Without going into the question as to whether Turkey has reciprocity with India, the suppression by the respondents of the accounts in question at Abu Dhabi and Turkey eats into the confidence of the Court in the bona fides of the respondents, which itself justifies the apprehension of the petitioner that the respondents might have other tricks up their sleeves which are not disclosed before the Court. The equity Court is to balance the conduct of the parties as well as their actual actions.
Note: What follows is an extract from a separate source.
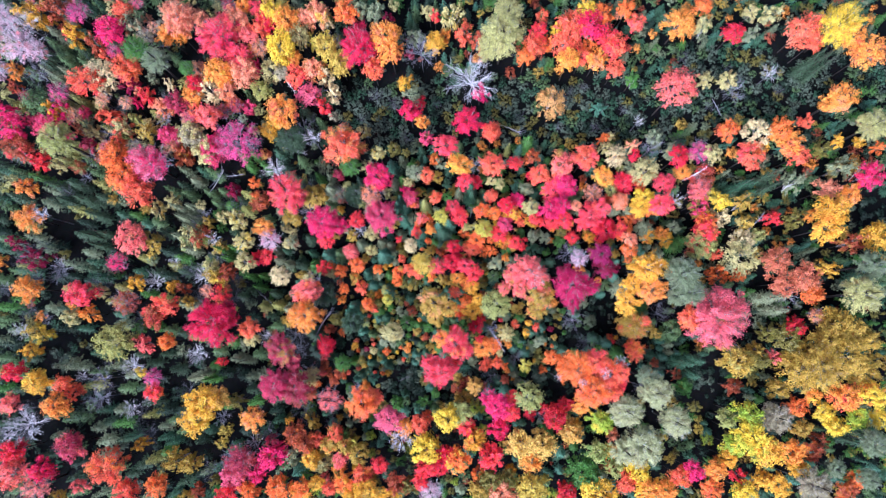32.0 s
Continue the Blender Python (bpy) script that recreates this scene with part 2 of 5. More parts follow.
def sticks(name, many):
    vs, fs = [], []
    for path, radii, sides in many:
        v, f = tube(path, radii, sides)
        fs += [tuple(i + len(vs) for i in q) for q in f]
        vs += v
    return mesh_of(name, [tuple(p) for p in vs], fs)


def branches_of(seed, dirs, reach, squash, thick, foot=-0.75, twigs=3, out=0.86):
    """Boughs of a crown from the stem out towards their tips, with side twigs, most of them near the top."""
    g = np.random.default_rng(seed)
    many = []
    for d, r in zip(dirs, reach):
        tip = d * r * (out if d[2] < 0.72 else 0.97) * np.array([1, 1, squash]) + np.array([0, 0, 0.02])
        start = np.array([0, 0, foot + 0.5 * max(0, d[2]) * g.random()])
        mid = start * 0.42 + tip * 0.58 + np.array([0, 0, 0.05]) + g.normal(0, 0.03, 3)
        many.append(([start, mid, tip], [thick, thick * 0.6, thick * 0.16], 4))
        for _ in range(twigs * (3 if d[2] > 0.72 else 1)):
            a = mid + (tip - mid) * g.random()
            b = a + (unit(d + g.normal(0, 0.45, 3)) * (0.14 + 0.2 * g.random())) * np.array([1, 1, squash])
            many.append(([a, b], [thick * 0.3, thick * 0.1], 3))
    return sticks("limb_frame", many)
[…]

As such, even if there is nothing on record to show that the respondents have still other accounts which have been suppressed from the Court and/or that they have actually made transactions designed to siphon off the amount lying in the Abu Dhabi account, the very fact of suppression justifies a restraint order as prayed for in respect of the said accounts in order to protect the subject-matter of the award at least till the Section 9 application is heard out and/or subject to the outcome of the execution case.
10
Hence, the respondents are directed to file their affidavits in respect of GA-COM/9/2024 within November 14, 2024. Reply thereto, if any, be filed by November 21, 2024.
The matter shall be listed for hearing on November 25, 2024. The respondent no.3 shall remain restrained from dealing with, transferring and/or alienating the funds lying in the bank account of the respondent no.3 at Abu Dhabi Commercial Bank PSJC, with Originator ID AE680030012219182920001 at Abu Dhabi, United Arab Emirates till disposal of GA No.9 of 2024.
Furthermore, the respondent no.2 shall also remain restrained from operating, transferring, alienating and/or encumbering the amount lying in respondent no. 2's bank account at Vakif Katilim Bankasi A.S., with Beneficiary ID TR740021000000071707000101 at Istanbul, Turkey, also till disposal of the application.